▶ Challenge
Copy these lines exactly and nothing else: from the line holding "shutter > 0, shutter" to the line holding "scene.view_settings.keyframe_insert(path, frame=frame(t))", both lines included.

▶ Supplied records
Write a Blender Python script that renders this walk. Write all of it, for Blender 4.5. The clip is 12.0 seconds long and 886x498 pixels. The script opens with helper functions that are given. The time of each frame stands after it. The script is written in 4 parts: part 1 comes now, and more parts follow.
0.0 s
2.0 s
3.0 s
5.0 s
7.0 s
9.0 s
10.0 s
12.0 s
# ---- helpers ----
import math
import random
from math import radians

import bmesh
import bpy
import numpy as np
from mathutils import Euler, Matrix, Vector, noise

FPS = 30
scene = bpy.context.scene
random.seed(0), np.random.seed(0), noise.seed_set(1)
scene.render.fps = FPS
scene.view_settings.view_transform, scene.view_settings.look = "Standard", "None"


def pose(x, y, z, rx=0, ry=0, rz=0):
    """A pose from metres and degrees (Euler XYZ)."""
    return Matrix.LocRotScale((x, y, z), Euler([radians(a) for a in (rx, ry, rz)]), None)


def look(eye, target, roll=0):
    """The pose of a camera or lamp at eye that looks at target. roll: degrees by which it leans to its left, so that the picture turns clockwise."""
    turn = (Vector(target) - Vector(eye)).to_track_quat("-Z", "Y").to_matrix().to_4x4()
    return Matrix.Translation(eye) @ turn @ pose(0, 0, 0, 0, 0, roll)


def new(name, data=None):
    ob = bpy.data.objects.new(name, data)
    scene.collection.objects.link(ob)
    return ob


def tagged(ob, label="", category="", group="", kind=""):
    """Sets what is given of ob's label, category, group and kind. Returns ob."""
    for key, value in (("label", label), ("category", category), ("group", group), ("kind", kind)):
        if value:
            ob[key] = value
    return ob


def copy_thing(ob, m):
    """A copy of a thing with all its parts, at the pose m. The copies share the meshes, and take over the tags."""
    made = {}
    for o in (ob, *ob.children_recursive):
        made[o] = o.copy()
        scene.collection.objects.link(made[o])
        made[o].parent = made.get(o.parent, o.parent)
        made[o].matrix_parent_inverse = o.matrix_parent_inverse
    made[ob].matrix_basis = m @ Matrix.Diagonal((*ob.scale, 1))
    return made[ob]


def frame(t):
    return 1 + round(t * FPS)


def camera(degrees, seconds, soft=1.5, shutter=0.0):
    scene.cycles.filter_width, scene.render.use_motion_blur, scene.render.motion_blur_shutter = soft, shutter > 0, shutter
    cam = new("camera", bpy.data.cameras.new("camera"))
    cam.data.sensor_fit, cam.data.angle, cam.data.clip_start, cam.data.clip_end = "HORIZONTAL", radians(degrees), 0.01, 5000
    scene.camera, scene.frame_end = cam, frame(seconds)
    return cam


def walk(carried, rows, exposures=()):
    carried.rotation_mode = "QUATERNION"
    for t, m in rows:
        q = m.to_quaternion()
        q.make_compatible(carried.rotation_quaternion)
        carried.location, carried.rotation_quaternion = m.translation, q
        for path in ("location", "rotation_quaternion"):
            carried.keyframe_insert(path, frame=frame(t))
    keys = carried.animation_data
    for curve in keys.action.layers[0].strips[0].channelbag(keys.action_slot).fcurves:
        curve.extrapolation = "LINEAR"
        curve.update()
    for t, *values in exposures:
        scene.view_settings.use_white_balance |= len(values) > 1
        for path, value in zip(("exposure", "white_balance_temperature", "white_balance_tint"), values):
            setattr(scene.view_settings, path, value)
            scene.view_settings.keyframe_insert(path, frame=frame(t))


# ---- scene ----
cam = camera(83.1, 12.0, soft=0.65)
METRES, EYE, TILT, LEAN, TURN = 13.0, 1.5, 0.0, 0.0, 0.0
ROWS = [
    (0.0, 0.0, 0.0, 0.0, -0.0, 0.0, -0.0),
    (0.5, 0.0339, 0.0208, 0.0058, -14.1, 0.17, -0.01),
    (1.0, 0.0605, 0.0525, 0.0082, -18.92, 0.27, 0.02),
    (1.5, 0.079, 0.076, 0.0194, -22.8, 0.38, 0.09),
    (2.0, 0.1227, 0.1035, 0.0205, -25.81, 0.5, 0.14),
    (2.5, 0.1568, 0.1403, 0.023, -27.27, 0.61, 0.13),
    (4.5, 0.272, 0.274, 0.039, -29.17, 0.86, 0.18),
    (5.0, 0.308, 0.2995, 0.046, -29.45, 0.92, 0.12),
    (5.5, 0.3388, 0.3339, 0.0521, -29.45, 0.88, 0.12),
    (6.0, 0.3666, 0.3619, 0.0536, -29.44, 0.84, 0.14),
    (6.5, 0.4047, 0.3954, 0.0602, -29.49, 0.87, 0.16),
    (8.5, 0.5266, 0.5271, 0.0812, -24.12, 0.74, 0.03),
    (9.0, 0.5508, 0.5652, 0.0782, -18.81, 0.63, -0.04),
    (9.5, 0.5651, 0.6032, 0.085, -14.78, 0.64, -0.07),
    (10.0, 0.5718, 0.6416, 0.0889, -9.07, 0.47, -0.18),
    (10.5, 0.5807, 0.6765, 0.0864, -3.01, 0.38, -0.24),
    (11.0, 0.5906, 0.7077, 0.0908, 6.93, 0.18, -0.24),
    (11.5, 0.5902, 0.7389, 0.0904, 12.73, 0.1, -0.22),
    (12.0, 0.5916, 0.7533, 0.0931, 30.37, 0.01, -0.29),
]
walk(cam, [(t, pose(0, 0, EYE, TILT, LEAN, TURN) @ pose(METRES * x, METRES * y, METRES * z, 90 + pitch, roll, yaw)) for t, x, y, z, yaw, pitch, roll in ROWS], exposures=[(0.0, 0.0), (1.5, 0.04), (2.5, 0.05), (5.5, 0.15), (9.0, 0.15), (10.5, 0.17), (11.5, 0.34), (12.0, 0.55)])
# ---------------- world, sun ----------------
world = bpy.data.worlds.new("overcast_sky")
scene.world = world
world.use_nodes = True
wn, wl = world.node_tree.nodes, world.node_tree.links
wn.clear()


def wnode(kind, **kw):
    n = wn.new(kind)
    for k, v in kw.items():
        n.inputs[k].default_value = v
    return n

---

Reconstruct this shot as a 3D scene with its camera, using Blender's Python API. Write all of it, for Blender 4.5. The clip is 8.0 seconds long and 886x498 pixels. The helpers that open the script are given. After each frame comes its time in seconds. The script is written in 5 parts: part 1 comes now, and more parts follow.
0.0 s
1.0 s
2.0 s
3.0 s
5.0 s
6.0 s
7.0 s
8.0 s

...

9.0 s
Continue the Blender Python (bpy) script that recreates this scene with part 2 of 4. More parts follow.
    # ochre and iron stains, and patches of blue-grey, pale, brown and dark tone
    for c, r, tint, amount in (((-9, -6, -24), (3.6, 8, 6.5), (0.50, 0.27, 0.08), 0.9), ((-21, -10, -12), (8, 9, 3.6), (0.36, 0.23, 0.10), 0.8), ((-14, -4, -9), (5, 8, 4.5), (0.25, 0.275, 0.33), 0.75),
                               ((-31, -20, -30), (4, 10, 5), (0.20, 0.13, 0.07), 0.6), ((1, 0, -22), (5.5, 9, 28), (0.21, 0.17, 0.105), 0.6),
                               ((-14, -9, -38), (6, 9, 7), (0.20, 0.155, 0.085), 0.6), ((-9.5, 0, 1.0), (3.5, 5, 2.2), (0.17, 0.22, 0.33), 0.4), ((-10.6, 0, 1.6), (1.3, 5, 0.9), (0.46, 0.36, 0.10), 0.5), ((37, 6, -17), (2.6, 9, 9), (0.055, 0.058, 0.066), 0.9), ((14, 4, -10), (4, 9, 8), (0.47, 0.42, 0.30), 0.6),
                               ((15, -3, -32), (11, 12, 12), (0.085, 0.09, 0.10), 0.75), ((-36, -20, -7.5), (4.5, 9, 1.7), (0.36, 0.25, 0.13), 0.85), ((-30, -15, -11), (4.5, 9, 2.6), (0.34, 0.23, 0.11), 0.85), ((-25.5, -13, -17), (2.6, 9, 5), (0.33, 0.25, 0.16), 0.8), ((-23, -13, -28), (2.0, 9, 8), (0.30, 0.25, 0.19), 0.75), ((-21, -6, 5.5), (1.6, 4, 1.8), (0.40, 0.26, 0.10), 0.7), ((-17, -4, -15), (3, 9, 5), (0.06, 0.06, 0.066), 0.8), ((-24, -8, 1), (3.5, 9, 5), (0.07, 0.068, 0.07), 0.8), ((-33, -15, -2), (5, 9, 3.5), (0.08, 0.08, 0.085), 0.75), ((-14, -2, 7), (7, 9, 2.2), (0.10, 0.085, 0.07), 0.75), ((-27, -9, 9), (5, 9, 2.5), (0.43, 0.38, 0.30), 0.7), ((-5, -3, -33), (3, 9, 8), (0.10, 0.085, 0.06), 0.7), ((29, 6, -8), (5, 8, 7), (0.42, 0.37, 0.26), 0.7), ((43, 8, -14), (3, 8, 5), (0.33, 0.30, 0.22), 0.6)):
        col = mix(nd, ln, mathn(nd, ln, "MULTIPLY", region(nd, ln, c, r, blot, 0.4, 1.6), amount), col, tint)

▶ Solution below
    scene.cycles.filter_width, scene.render.use_motion_blur, scene.render.motion_blur_shutter = soft, shutter > 0, shutter
    cam = new("camera", bpy.data.cameras.new("camera"))
    cam.data.sensor_fit, cam.data.angle, cam.data.clip_start, cam.data.clip_end = "HORIZONTAL", radians(degrees), 0.01, 5000
    scene.camera, scene.frame_end = cam, frame(seconds)
    return cam


def walk(carried, rows, exposures=()):
    carried.rotation_mode = "QUATERNION"
    for t, m in rows:
        q = m.to_quaternion()
        q.make_compatible(carried.rotation_quaternion)
        carried.location, carried.rotation_quaternion = m.translation, q
        for path in ("location", "rotation_quaternion"):
            carried.keyframe_insert(path, frame=frame(t))
    keys = carried.animation_data
    for curve in keys.action.layers[0].strips[0].channelbag(keys.action_slot).fcurves:
        curve.extrapolation = "LINEAR"
        curve.update()
    for t, *values in exposures:
        scene.view_settings.use_white_balance |= len(values) > 1
        for path, value in zip(("exposure", "white_balance_temperature", "white_balance_tint"), values):
            setattr(scene.view_settings, path, value)
            scene.view_settings.keyframe_insert(path, frame=frame(t))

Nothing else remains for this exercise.